California detonated the norm that Democrats had championed: independent commissions. Former governor Arnold Schwarzenegger, who midwifed the commission era, called the measure "insane" and warned it would "take the power away from the people." Voters sided with Newsom.
Uncommon Knowledge
Both sides, notably, speak the language of "fairness"—and both are willing to junk it when it produces the "wrong" outcome. But what does "fair" mean, anyway? And fairness for whom—parties, individuals, or voters as a group?
The places that have tried hardest to take politicians out of the process—independent-commission states—have produced the highest share of competitive districts, even as national competition has collapsed. In the last cycle, just 82 of 435 House seats were drawn by commissions. Yet those commission states produced 12 genuinely competitive races, while states where Republicans controlled redistricting produced just 8 competitive districts despite controlling far more seats. That’s one of several striking findings in the Brennan Center’s post-2024 analysis. Across the country there were an astonishing 55 blowouts (40–50-point margins) and only 37 races decided by 5 points or less—a House map that rarely asks voters to make a close choice.
"Fair lines" (lines drawn with neutral rules and public input) are where competition lives; the rest of the map has become a safety zone for incumbents. The paradox is that America’s most muscular fairness tool from the civil rights era—majority-minority districts mandated under Section 2 of the Voting Rights Act—often reduce competition by design, even as they increase representation. Scholars have been writing this for decades: majority-minority districts tend to be very safe seats. Bernard Grofman and Thomas Brunell, among others, showed that such districts elevate minority candidates’ chances while lowering overall electoral competition in surrounding districts. Later work by Lublin, Handley, Brunell and Grofman finds a 40–50 percent minority "sweet spot" where minority-preferred candidates can win without creating super-safe seats—evidence that representation and competition can sometimes be reconciled. You can see the modern version in Alabama: to remedy illegal packing in Montgomery, the court created another district where Black voters have a reliable chance to elect their choice—good for representation, but not necessarily a recipe for close races.
There are other factors behind the paradox. First, federal courts don’t police partisanship. Rucho took the federal judiciary out of the business of judging whether a map is "too partisan." (Racial gerrymanders remain illegal.) Against this, geography is destiny. Democrats are clustered in dense cities; Republicans are spread in suburbs and exurbs. That "spatial sorting," described most prominently by Stanford’s Jonathan Rodden in Why Cities Lose, creates a natural "winner’s bonus" in single-member districts—majorities can translate into outsized seat shares even without gerrymandering.
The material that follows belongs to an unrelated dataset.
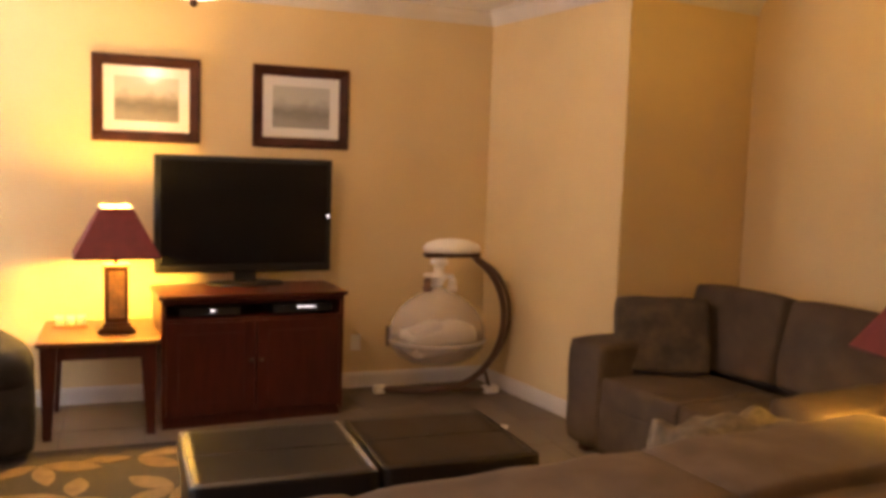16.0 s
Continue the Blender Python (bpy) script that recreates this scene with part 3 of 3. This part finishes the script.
part("finial", lathe([(0, -0.562), (0.02, -0.566), (0.012, -0.575), (0.018, -0.585), (0.008, -0.597), (0, -0.60)], 16), M_BRONZE, fan, "", True)
blade_bm = bmesh.new()
outline = []
for k in range(13):
    u = 0.20 + 0.57 * k / 12
    wdt = 0.052 + 0.020 * min(1, (u - 0.2) / 0.2)
    if k > 10:
        wdt *= (0.93, 0.55)[k - 11]
    outline.append((u, wdt))
top = [blade_bm.verts.new((u, w, 0.003)) for u, w in outline] + [blade_bm.verts.new((u, -w, 0.003)) for u, w in outline[::-1]]
low = [blade_bm.verts.new((v.co.x, v.co.y, -0.004)) for v in top]
blade_bm.faces.new(top)
blade_bm.faces.new(low[::-1])
for k in range(len(top)):
    blade_bm.faces.new((top[k], top[(k + 1) % len(top)], low[(k + 1) % len(top)], low[k]))
blade_me = mesh("blade", blade_bm, M_FANWOOD)
iron_me = mesh("blade_iron", boxes((0.06, 0.25, -0.018, 0.018, -0.012, -0.005), (0.20, 0.30, -0.035, 0.035, -0.012, -0.0045), bev=0.002), M_BRONZE)
for k in range(5):
    for nm, me in (("blade", blade_me), ("blade_iron", iron_me)):
        b = new(nm, me)
        b.parent = fan
        b.matrix_basis = Matrix.Translation((0, 0, -0.372)) @ Matrix.Rotation(radians(17 + 72 * k), 4, "Z") @ Matrix.Rotation(radians(-12), 4, "X")

# ---- sofa seen from behind ----
SW = 2.77
sofa = thing("sofa", (2.205, 4.33, 0), "taupe microfibre three-seat sofa with loose back cushions", "sofa", rz=4)
part("back_frame", moved(cushion(SW, 0.22, 0.795, 0.15, 0.006, 1), Matrix.Translation((0, 0.10, 0.02))), M_SOFA, sofa, "", True)
part("seat_frame", moved(cushion(SW - 0.4, 0.78, 0.26, 0.10, 0.0, 2, 6), Matrix.Translation((0, 0.56, 0.06))), M_SOFA, sofa, "", True)
cwid = (SW - 0.07) / 3
for k in range(3):
    x = -SW / 2 + 0.035 + cwid * (k + 0.5)
    part("back_cushion", moved(cushion(cwid + 0.05, 0.42, 0.55, 0.36, 0.022, 3 + k, 16, 0.014), Matrix.Translation((x, 0.30, (0.296, 0.292, 0.314)[k])) @ Matrix.Rotation(radians((1.0, -0.6, -1.6)[k]), 4, "Y") @ Matrix.Rotation(radians(-2), 4, "X")), M_SOFA, sofa, "", True)
    part("seat_cushion", moved(cushion((SW - 0.42) / 3, 0.62, 0.19, 0.28, 0.015, 8 + k, 12), Matrix.Translation((-SW / 2 + 0.21 + (SW - 0.42) / 3 * (k + 0.5), 0.66, 0.30))), M_SOFA, sofa, "", True)
for sx in (-1, 1):
    part("arm", moved(cushion(0.23, 0.92, 0.60, 0.32, 0.01, 12 + sx, 12), Matrix.Translation((sx * (SW / 2 - 0.115), 0.52, 0.06))), M_SOFA, sofa, "", True)
for x in (-SW / 2 + 0.09, SW / 2 - 0.09):
    for y in (0.08, 0.90):
        part("foot", lathe([(0, 0), (0.022, 0), (0.03, 0.075), (0, 0.075)], 14, (x, y, 0)), M_DARKWOOD, sofa, "", True)
pil = thing("throw_pillow", (3.69, 5.0, 0.5005), "tan throw pillow wedged between sofa arm and lamp", "pillow")
part("pillow_body", moved(cushion(0.17, 0.24, 0.26, 0.5, 0.03, 21), Matrix.Rotation(radians(4), 4, "Y")), M_TAN, pil, "", True)
thr = thing("throw_blanket", (3.10, 5.06, 0.492), "crumpled beige patterned throw heaped on the sofa seat", "blanket")
folds = cushion(0.56, 0.32, 0.31, 0.55, 0.045, 31, 22, p=3.0)
for v in folds.verts:
    v.co.z += 0.018 * math.sin(v.co.x * 27 + v.co.y * 15) + 0.012 * math.sin(v.co.y * 38 - v.co.x * 13)
part("blanket_folds", moved(folds, Matrix.Rotation(radians(6), 4, "Z")), M_THROW, thr, "", True)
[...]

Look at the outcomes since World War II. From 1942 through 2024, the national House popular-vote winner failed to win the chamber only three times: 1942, 1996 and 2012. In other words, gerrymandering rarely flips control on its own. What it does—especially when layered on winner-take-all rules and residential sorting—is multiply non-contests, freezing political competition.
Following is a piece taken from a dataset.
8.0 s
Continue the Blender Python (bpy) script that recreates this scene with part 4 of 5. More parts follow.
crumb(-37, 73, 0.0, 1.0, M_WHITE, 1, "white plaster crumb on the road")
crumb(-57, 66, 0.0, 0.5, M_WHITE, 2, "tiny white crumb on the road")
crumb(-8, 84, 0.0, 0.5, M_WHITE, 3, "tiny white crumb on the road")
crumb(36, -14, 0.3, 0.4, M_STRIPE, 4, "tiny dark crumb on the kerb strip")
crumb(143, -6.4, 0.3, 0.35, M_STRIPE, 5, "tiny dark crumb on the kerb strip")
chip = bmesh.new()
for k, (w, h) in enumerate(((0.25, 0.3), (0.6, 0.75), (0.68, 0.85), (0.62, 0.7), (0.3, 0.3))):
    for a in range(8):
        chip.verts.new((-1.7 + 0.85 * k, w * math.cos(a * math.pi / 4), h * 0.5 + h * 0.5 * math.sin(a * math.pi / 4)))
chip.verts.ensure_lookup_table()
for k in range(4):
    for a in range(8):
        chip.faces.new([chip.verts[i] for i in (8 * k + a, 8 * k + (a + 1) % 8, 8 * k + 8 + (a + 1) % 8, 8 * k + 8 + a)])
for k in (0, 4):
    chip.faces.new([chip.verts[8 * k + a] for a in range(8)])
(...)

Some of the numbers from 2024 bring this into sharper focus. Genuine non-contests ballooned. Thirty-eight House districts featured only one major party on the general-election ballot—about 8.7 percent of races. In a representative democracy, nearly one in 10 voters never even saw a real choice.
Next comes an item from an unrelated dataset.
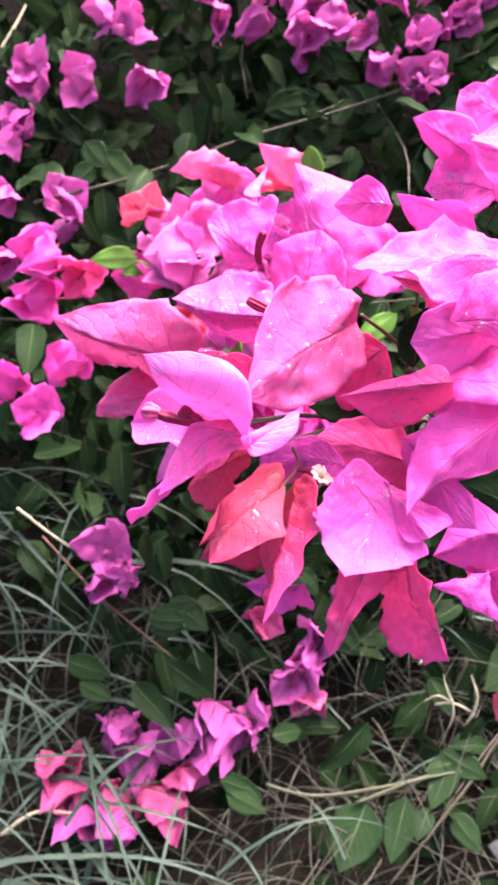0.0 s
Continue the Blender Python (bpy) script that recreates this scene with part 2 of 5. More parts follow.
def tube_data(points, radii, sides=8, steps=12, ribs=0.0):
    pts = [Vector(p) for p in points]
    verts, faces = [], []
    up = Vector((0.3, 0.2, 0.9))
    for i in range(steps + 1):
        s = i / steps
        p = spline(pts, s)
        d = (spline(pts, min(s + 0.02, 1)) - spline(pts, max(s - 0.02, 0))).normalized()
        a = d.cross(up).normalized()
        b = d.cross(a)
        f = s * (len(radii) - 1)
        k = min(int(f), len(radii) - 2)
        e = f - k
        e = e * e * (3 - 2 * e)
        r = radii[k] * (1 - e) + radii[k + 1] * e
        for j in range(sides):
            w = 2 * math.pi * j / sides
            q = r * (1 + ribs * math.cos((7 if ribs > 0.2 else 5) * w + 2.2 * s))
            verts.append(p + q * (a * math.cos(w) + b * math.sin(w)))
    for i in range(steps):
        for j in range(sides):
            k = (j + 1) % sides
            faces.append((i * sides + j, i * sides + k, (i + 1) * sides + k, (i + 1) * sides + j))
    faces.append(tuple(range(sides))[::-1])
    faces.append(tuple(steps * sides + j for j in range(sides)))
    return verts, faces


def tube(name, points, radii, material, parent=None, sides=8, steps=12, ribs=0.0):
    v, f = tube_data(points, radii, sides, steps, ribs)
    ob = mesh_object(name, v, f, material)
    return hang(ob, parent) if parent is not None else ob


SHEETS = {}
OUTWARD = Vector((-0.45, -0.55, 0.70))


def leaf_sheet(base, tip, left, right, mid=None, puff=0.05, crinkle=1.0, seed=0, n=26, half=8, thick=0.00022, ragged=1.0):
    """A bract or leaf as a thin closed shell: midrib, two curved edges, camber and crinkles."""
    base, tip = Vector(base), Vector(tip)
    left, right = [Vector(p) for p in left], [Vector(p) for p in right]
    le, ri = [base, *left, tip], [base, *right, tip]
    across = (left[-1] - right[-1]).normalized()
    axis = (tip - base).normalized()
    normal = axis.cross(across).normalized()
    length = (tip - base).length
    if mid is None:
        centre = (left[0] + left[-1] + right[0] + right[-1]) / 4
        mid = (base + tip) / 2 * 0.75 + centre * 0.25
    rib = [base, Vector(mid), tip]
    off = Vector((seed * 3.7, seed * 1.9, seed * 5.3))
    rows, uvs = [], []
    for i in range(n + 1):
        s = i / n
        m, l, r = spline(rib, s), spline(le, s), spline(ri, s)
        jag = 0.085 * ragged * min(1, 5 * s) * min(1, 5 * (1 - s))
        l = m + (l - m) * (1 + jag * (noise.noise(l * 170 + off) + 0.6 * noise.noise(l * 420 + off)))
        r = m + (r - m) * (1 + jag * (noise.noise(r * 170 + off) + 0.6 * noise.noise(r * 420 + off)))
        row = []
        for j in range(-half, half + 1):
            v = j / half
            e = l if v < 0 else r
            a = abs(v)
            p = m.lerp(e, a)
            width = (e - m).length
            grow = min(1, 4 * s) * min(1, 4 * (1 - s))
            q = p + off
            wave = noise.noise(q * 55) * 0.0018 + noise.noise(q * 140) * 0.0013 + noise.noise(q * 330) * 0.0006
            edge = a**3 * noise.noise(q * 120 + Vector((9, 2, 4))) * 0.0032
            lift = puff * width * 4 * a * (1 - a) + grow * crinkle * (wave + edge)
            row.append(p + normal * lift)
            uvs.append((s, 0.5 + v / 2))
        rows.append(row)
    w = 2 * half + 1
    flat = [p for row in rows for p in row]
    # normals of the sheet, to give it thickness
    verts, faces = [], []
    norms = []
    for i in range(n + 1):
        for j in range(w):
            du = rows[min(i + 1, n)][j] - rows[max(i - 1, 0)][j]
            dv = rows[i][min(j + 1, w - 1)] - rows[i][max(j - 1, 0)]
            c = du.cross(dv)
            norms.append(c.normalized() if c.length > 1e-12 else normal)
    verts = [p + q * thick * 0.5 for p, q in zip(flat, norms)] + [p - q * thick * 0.5 for p, q in zip(flat, norms)]
    k = len(flat)
    for i in range(n):
        for j in range(w - 1):
            a, b, c, d = i * w + j, (i + 1) * w + j, (i + 1) * w + j + 1, i * w + j + 1
            faces.append((a, b, c, d))
            faces.append((k + d, k + c, k + b, k + a))
        for j in (0, w - 1):
            a, b = i * w + j, (i + 1) * w + j
            faces.append((a, k + a, k + b, b) if j == 0 else (b, k + b, k + a, a))
    return verts, faces, uvs + uvs, rows, norms, length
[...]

So has the drive for fairness caused the drop in competition? Not exactly—and that’s the paradox. Fairness rules (equal population, VRA compliance) and fairness institutions (commissions) sometimes pull in different directions. The rules, especially Section 2 remedies, cluster like-minded voters to ensure historically excluded communities can elect preferred candidates; that tends to make districts safer. The institutions—independent commissions that prioritize community input, compactness, and avoiding undue partisan bias—uncluster where they can.
This also explains the current arms race. With federal courts sidelined on partisan claims, the fight moves to two fronts: racial gerrymandering law, where plaintiffs still win (see Allen v. Milligan, 2023), and state politics, where governors and legislatures can redraw—sometimes mid-decade—unless state constitutions or courts stop them. Texas leaned into the vacuum; California, once the poster child for neutral maps, decided neutrality was a luxury it could no longer afford.
There’s a deeper American story here. The winner-takes-all system (single-member districts, plurality wins) naturally rewards concentration and punishes dispersion. When you overlay race-conscious remedies and partisan non-interference, you can get a map with impeccable constitutional credentials—and far fewer swing seats. That is the gerrymander paradox: the pursuit of fairness can, and often does, produce safety, not competition.
Of course, fairness and competition aren’t synonyms. Section 2-required majority-minority districts are fairness in the VRA’s terms—remedies for decades of purposeful dilution—even though they make surrounding districts less competitive. Courts are right to say that an uncompetitive district can be the fairest one for a long-submerged community. (That’s why Manasco found illegal packing in Montgomery and ordered a fix.)
Some say 21st century technology could be the answer. So could an AI commission redraw the map to make it "fairer”?
In a word, yes—if you define "fair." Today’s open-source tool kits can generate millions of legally compliant plans and optimize for different fairness goals (compactness, competitiveness, minority opportunity, county splits, partisan bias). Princeton’s Redistricting Report Card, for example, grades plans on competitiveness, geography, and partisan fairness. In practice, you’d set constraints (such as qual population, and preserving VRA-compliant majority-minority districts) and then search for plans that maximize the number of competitive seats and respect VRA obligations.
Would that make the map "fairer”? If your fairness target is more competitive races, AI-assisted ensembles can find plans that trade some incumbent safety for more tossups without breaking the VRA. If your fairness target is more minority opportunity, the algorithm will cluster more like-minded voters—and you’ll likely get fewer contests. That’s the trade-off.
One last thing the dorm-room cartographer taught us this week: citizens armed with open tools can now beat the pros. That’s maybe the most genuinely democratic development in the whole messy fight.